EDIT: To shed some light on what exactly I desire, I will present the first few steps of my attempted path. For an analytic function $f(z)$, we can express its $n^{\textrm{th}}$ derivative by a contour integral.

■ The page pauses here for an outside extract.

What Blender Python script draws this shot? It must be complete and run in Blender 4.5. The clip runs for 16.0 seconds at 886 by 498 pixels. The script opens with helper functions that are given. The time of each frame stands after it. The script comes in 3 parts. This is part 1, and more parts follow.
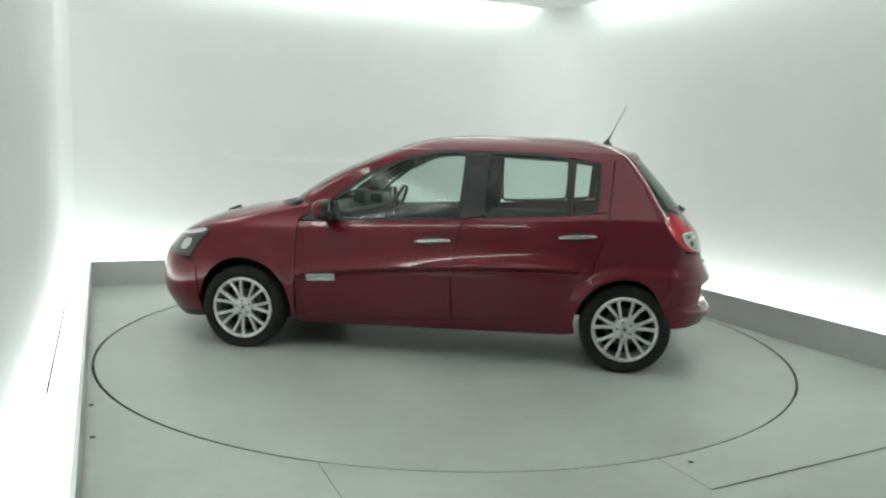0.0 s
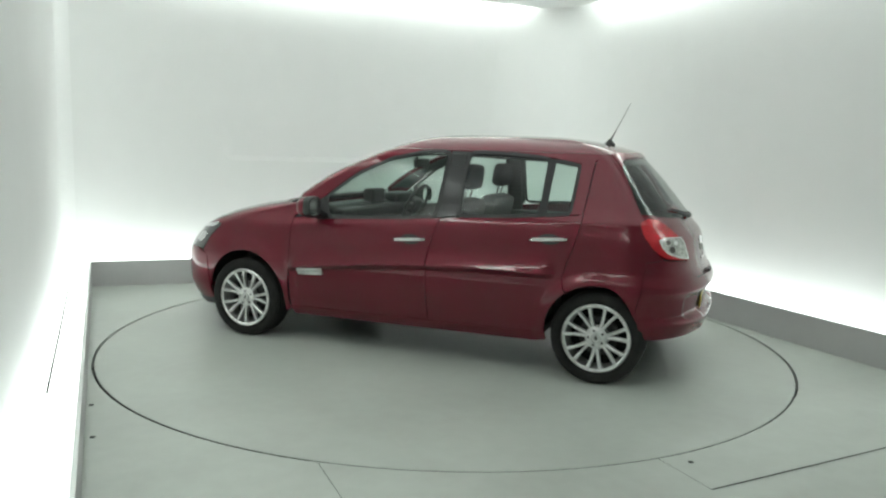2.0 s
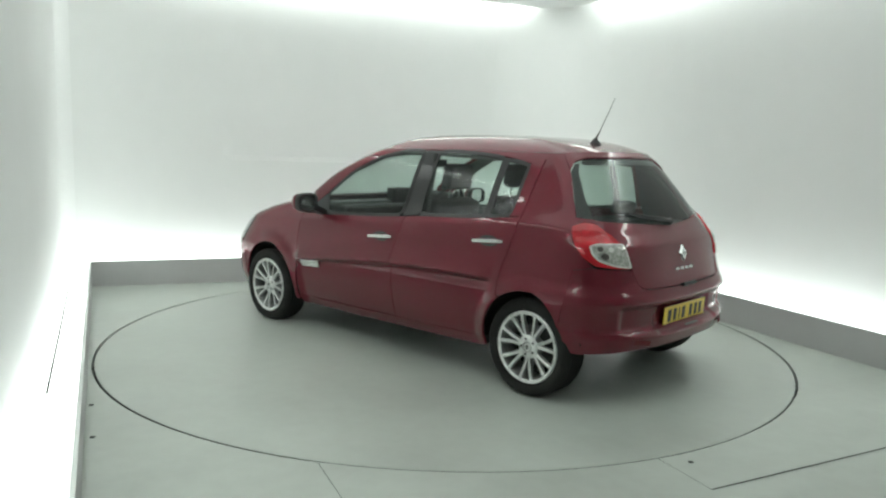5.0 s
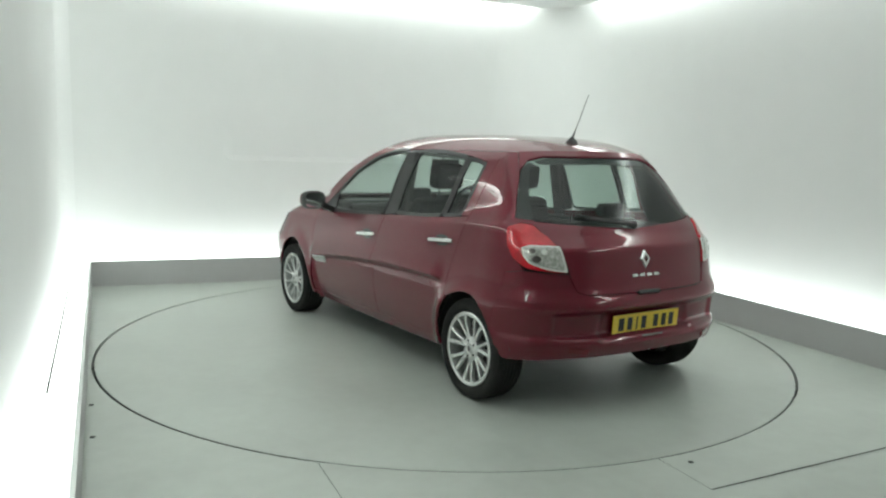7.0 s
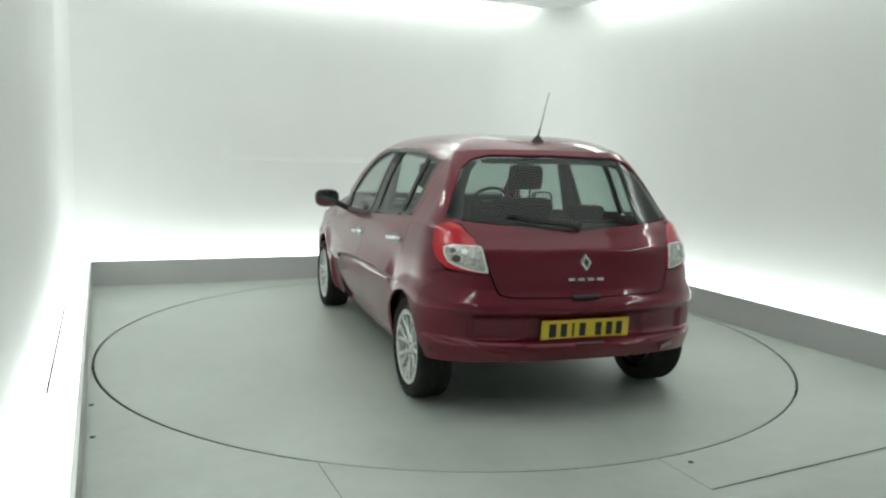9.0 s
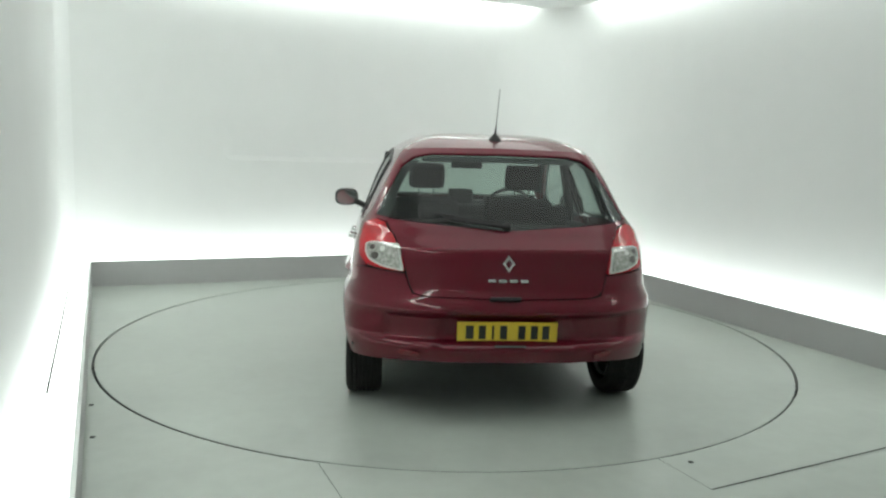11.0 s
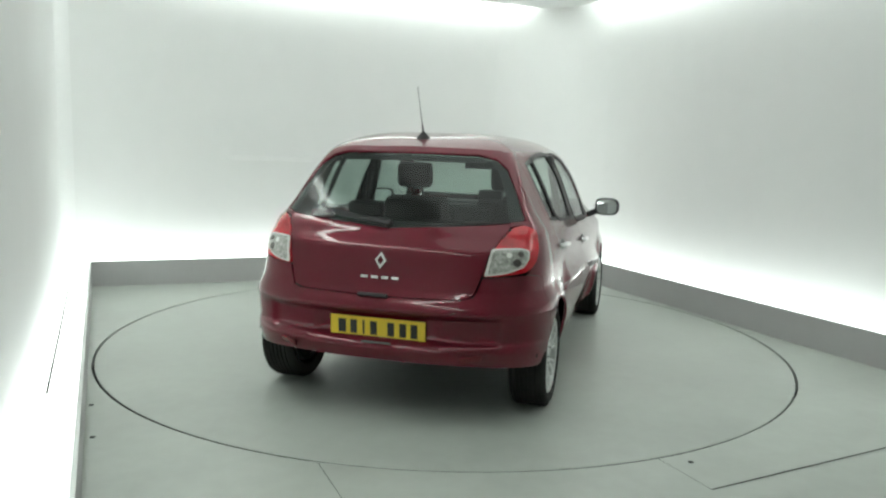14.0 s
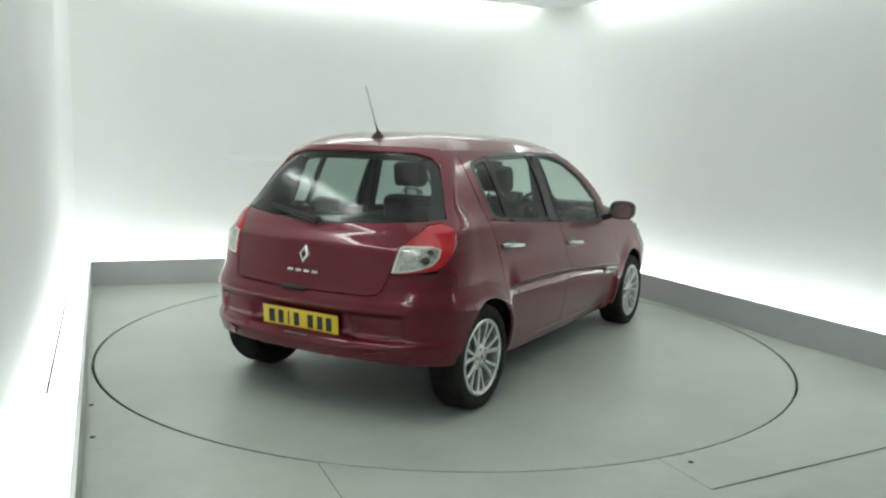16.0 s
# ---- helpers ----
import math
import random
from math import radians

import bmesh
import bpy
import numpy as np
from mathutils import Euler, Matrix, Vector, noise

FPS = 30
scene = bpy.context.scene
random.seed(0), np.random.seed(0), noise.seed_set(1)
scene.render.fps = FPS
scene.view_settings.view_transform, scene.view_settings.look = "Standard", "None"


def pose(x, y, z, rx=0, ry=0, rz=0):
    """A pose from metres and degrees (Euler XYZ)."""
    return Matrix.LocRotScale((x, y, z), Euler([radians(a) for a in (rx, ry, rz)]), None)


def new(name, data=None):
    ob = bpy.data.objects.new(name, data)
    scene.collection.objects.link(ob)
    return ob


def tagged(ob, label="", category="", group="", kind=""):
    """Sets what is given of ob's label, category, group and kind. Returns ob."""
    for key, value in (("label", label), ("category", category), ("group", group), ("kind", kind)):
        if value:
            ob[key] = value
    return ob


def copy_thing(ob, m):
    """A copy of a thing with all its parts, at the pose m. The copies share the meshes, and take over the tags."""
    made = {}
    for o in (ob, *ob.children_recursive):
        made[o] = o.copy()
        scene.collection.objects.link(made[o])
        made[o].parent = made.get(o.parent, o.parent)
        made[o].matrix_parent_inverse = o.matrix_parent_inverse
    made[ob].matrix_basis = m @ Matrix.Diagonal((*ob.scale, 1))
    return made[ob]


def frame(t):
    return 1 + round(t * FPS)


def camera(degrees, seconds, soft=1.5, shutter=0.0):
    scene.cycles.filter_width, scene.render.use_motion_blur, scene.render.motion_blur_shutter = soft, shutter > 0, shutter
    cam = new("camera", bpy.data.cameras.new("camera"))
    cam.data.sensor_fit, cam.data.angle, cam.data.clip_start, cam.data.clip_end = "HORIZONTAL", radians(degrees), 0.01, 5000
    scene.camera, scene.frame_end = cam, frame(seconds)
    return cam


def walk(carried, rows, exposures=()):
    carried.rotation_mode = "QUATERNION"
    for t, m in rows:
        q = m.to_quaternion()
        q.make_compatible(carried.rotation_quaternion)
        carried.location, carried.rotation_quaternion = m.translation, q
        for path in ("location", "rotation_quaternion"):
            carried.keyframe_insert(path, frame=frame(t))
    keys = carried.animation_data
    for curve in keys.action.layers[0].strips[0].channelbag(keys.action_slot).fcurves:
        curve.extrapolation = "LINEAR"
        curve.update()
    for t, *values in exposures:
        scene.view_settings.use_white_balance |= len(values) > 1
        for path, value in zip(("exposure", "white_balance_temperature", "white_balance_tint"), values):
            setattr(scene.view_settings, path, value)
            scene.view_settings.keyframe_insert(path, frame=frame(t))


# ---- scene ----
from mathutils import geometry

EYE = (0.0, -5.592, 1.4186)
cam = camera(60.61, 16.0, soft=2.3)
VIEW = Matrix(((0.99953, -0.03016, 0.00605, EYE[0]), (0.01005, 0.13429, -0.99089, EYE[1]), (0.02907, 0.99048, 0.13453, EYE[2]), (0, 0, 0, 1)))
walk(cam, [(0.0, VIEW), (16.0, VIEW)], exposures=[(0.0, 0.0, 6500, 10), (16.0, 0.0, 6500, 10)])

# ---- world: a closed booth, all light comes from its light boxes and an added ceiling panel ----
world = bpy.data.worlds.new("world")
world.use_nodes = True
world.node_tree.nodes["Background"].inputs[0].default_value = (0.8, 0.85, 0.9, 1)
world.node_tree.nodes["Background"].inputs[1].default_value = 0.05
scene.world = world
GLOW_FLOOR, GLOW_TOP, GLOW_CEIL = 3.25, 12.8, 0.80


# ---- materials ----
def material(name, colour, rough=0.5, metal=0.0, noise_scale=0.0, amount=0.0, bump=0.0, bump_scale=0.0, coat=0.0, rough_amount=0.0):
    m = bpy.data.materials.new(name)
    m.use_nodes = True
    nt = m.node_tree
    b = nt.nodes["Principled BSDF"]
    b.inputs["Base Color"].default_value = (*colour, 1)
    b.inputs["Roughness"].default_value = rough
    b.inputs["Metallic"].default_value = metal
    b.inputs["Coat Weight"].default_value = coat
    b.inputs["Coat Roughness"].default_value = 0.04
    tc = nt.nodes.new("ShaderNodeTexCoord")
    if amount or rough_amount:
        n1 = nt.nodes.new("ShaderNodeTexNoise")
        n1.inputs["Scale"].default_value = noise_scale
        n1.inputs["Detail"].default_value = 6
        n2 = nt.nodes.new("ShaderNodeTexNoise")
        n2.inputs["Scale"].default_value = noise_scale * 9
        n2.inputs["Detail"].default_value = 4
        add = nt.nodes.new("ShaderNodeMath")
        add.operation = "MULTIPLY_ADD"
        add.inputs[1].default_value = 0.35
        nt.links.new(tc.outputs["Object"], n1.inputs["Vector"])
        nt.links.new(tc.outputs["Object"], n2.inputs["Vector"])
        nt.links.new(n2.outputs["Fac"], add.inputs[0])
        nt.links.new(n1.outputs["Fac"], add.inputs[2])
        if amount:
            ramp = nt.nodes.new("ShaderNodeMapRange")
            ramp.inputs[1].default_value, ramp.inputs[2].default_value = 0.35, 1.0
            ramp.inputs[3].default_value, ramp.inputs[4].default_value = 1 - amount, 1 + amount
            mul = nt.nodes.new("ShaderNodeMix")
            mul.data_type, mul.blend_type = "RGBA", "MULTIPLY"
            mul.inputs[0].default_value = 1
            mul.inputs[6].default_value = (*colour, 1)
            nt.links.new(add.outputs[0], ramp.inputs[0])
            nt.links.new(ramp.outputs[0], mul.inputs[7])
            nt.links.new(mul.outputs[2], b.inputs["Base Color"])
        if rough_amount:
            r2 = nt.nodes.new("ShaderNodeMapRange")
            r2.inputs[1].default_value, r2.inputs[2].default_value = 0.35, 1.0
            r2.inputs[3].default_value, r2.inputs[4].default_value = rough - rough_amount, rough + rough_amount
            nt.links.new(add.outputs[0], r2.inputs[0])
            nt.links.new(r2.outputs[0], b.inputs["Roughness"])
    if bump:
        n3 = nt.nodes.new("ShaderNodeTexNoise")
        n3.inputs["Scale"].default_value = bump_scale
        n3.inputs["Detail"].default_value = 3
        bp = nt.nodes.new("ShaderNodeBump")
        bp.inputs["Strength"].default_value = bump
        bp.inputs["Distance"].default_value = 0.002
        nt.links.new(tc.outputs["Object"], n3.inputs["Vector"])
        nt.links.new(n3.outputs["Fac"], bp.inputs["Height"])
        nt.links.new(bp.outputs["Normal"], b.inputs["Normal"])
    return m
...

$$\frac{d^n}{dz^n}f(z)=\frac{n!}{2\pi i}\oint_{\Gamma} \frac{f(w)}{(w-z)^{n+1}} dw $$
Where $\Gamma$ is a simple closed curve that encircles the point $z$ in the complex plane. Using this we can rewrite $(1)$ as
$$H_n(z)=(-1)^ne^{z^2}\frac{n!}{2\pi i}\oint_{\Gamma} \frac{e^{-w^2}}{(w-z)^{n+1}} dw$$
I don't know where to go from here. If I make the substitution $s=w-z$, I end up going in a circle showing that $H_n(z)=H_n(z)$. Moreover, I can't find a simple way to reduce that integral to an integral over $\mathbb{R}$ (due to the gaussian term in the integral).
Best Answer
Note that we can write $e^{-z^2}$ as the integral
$$e^{-z^2}=\frac{1}{\sqrt{\pi}}\int_{-\infty}^\infty e^{-s(s+2iz)}\,ds \tag 1$$
Taking the $n$'th derivative of $(1)$ with respect to $z$ yields
$$\begin{align} \frac{d^n}{dz^n}\left(e^{-z^2}\right)&=\frac{1}{\sqrt{\pi}}\int_{-\infty}^\infty (i2s)^n\,e^{-s(s+2iz)}\,ds\\\\ &=\frac{2^n}{\sqrt{\pi}}e^{-z^2}\int_{-\infty}^\infty (-is)^n\,e^{-(s+iz)^2}\,ds\\\\ &=\frac{2^n}{\sqrt{\pi}}e^{-z^2}\int_{-\infty}^\infty (-i(s-iz))^n\,e^{-s^2}\,ds\\\\ &=\frac{(-1)^n\,2^n}{\sqrt{\pi}}e^{-z^2}\int_{-\infty}^\infty (z+is)^n\,e^{-s^2}\,ds\tag 2 \end{align}$$
Multiplying both sides of $(2)$ by $(-1)^n\,e^{z^2}$ reveals
$$\begin{align} H_n(z)&=(-1)^n\,e^{z^2}\,\frac{d^n}{dz^n}\left(e^{-z^2}\right)\\\\ &=\frac{\,2^n}{\sqrt{\pi}}\int_{-\infty}^\infty (z+is)^n\,e^{-s^2}\,ds \end{align}$$
as was to be shown!
ORIGINAL POST
Although I am not sure exactly what you are seeking, I wanted to present a way to show that the integral expression in the OP is indeed the $n$'th order Hermite Polynomial.
Proceeding, we use the binomial theorem to write the integral of interest as
$$\begin{align}\frac{2^n}{\sqrt{\pi}}\int_{-\infty}^\infty (z+is)^n e^{-s^2}\,ds&=\frac{2^n}{\sqrt{\pi}}\sum_{k=0}^n\binom{n}{k}i^kz^{n-k}\int_{-\infty}^\infty s^ke^{-s^2}\,ds \\\\ &=\frac{2^n}{\sqrt{\pi}}\sum_{k=0}^{n}\binom{n}{k}i^kz^{n-k}\left(\frac{1-(-1)^k}{2}\right)\Gamma\left(\frac{k+1}{2}\right) \\\\ &=\frac{2^n}{\sqrt{\pi}}\sum_{k=0}^{\lfloor n/2\rfloor}\binom{n}{2k}(-1)^kz^{n-2k}\Gamma\left(k+\frac12\right) \\\\ &=\frac{2^n}{\sqrt{\pi}}\sum_{k=0}^{\lfloor n/2\rfloor}\binom{n}{2k}(-1)^kz^{n-2k}\left(\sqrt{\pi}\,\frac{(2k)!}{4^k\,k!}\right) \\\\ &=2^nn!z^n\sum_{k=0}^{\lfloor n/2\rfloor}(-1)^k\left(\frac{1}{2z}\right)^{2k}\frac{1}{k!(n-2k)!} \tag 3 \end{align}$$
where $(3)$ is the explicit expression for the $n$'th order Hermite Polynomial found here.